Brighton’s Centre for Contemporary Art displays illustrations of ideas from the public which show an imagined architecture that is more closely linked to nature
Researchers at the University of Brighton’s Centre for Contemporary Art have exploited a significant change in the capabilities of generative AI art to create visionary illustrations of a world where architecture exists in greater harmony with nature.
The series of artworks, on display in an exhibition at the CCA Building until 7 February, were based on descriptions by the general public of the kind of future they would like to inhabit in relation to architecture, space and urban projects.
An overarching theme was to demonstrate how humankind ‘can respond to catastrophic climate change impacts through the radical reinvention of construction’.
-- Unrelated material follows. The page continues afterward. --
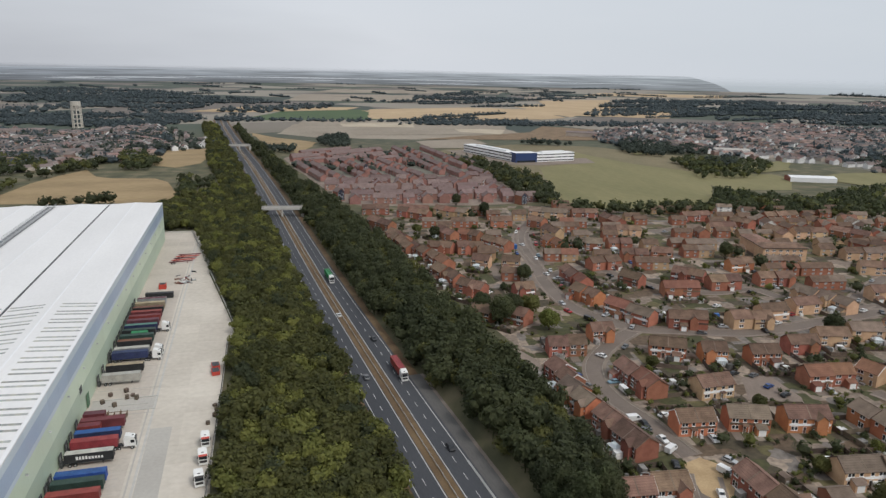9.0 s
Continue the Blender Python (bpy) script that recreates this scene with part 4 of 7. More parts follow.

The team at the CCA, led by Poorang Piroozfar, a reader in architectural technology and digital construction at University of Brighton, and Eric Farr, honorary professor of architecture and design at University of Liverpool, used the AI art platform Midjourney to translate peoples’ ideas of alternative futures into reality.
Midjourney, and similar AI tools like DALL-E 2, by Elon Musk’s company Open AI, Stable Diffusion, and StarryAI, give anyone with access to a smartphone, or PC, the ability to create highly-polished art by typing in simple text instructions.
Sophisticated algorithms are ‘trained’ on millions of images to mimic their styles, colours and even brushstrokes, enabling users to rapidly create their own individual versions.
The pieces in the exhibition were developed through a ‘curation’ process. Public engagement formed the first stage of brainstorming before ideas were developed and progressed by different design experts and planners.
Displayed artworks are projected onto screens and cover seven themes: four categories of architectural materials, ‘spaces elaboration’, healthy urbanism, and ‘the future prospect’.
Asked how AI-rendered art can help inspire architectural solutions to climate change, Piroozfar said: ‘It gives us the ability to explore limitless concepts, to generate visions of the future… it helps us challenge our accepted world view and be bold in imagining and testing design for a more sustainable and healthier planet.’
Nearly all the artworks focus on biophilia, perhaps revealing humans’ innate tendency to seek out connections with nature. One series, co-created by the American Institute of Architects, visualises methods of commuting in the urban environment, which Piroozfar says points towards a form of ‘democratic healthy urbanism with equal access for all, cleaner air, more green spaces and a more sustainable urban ecology, paving the way towards greater environmental justice and awareness.’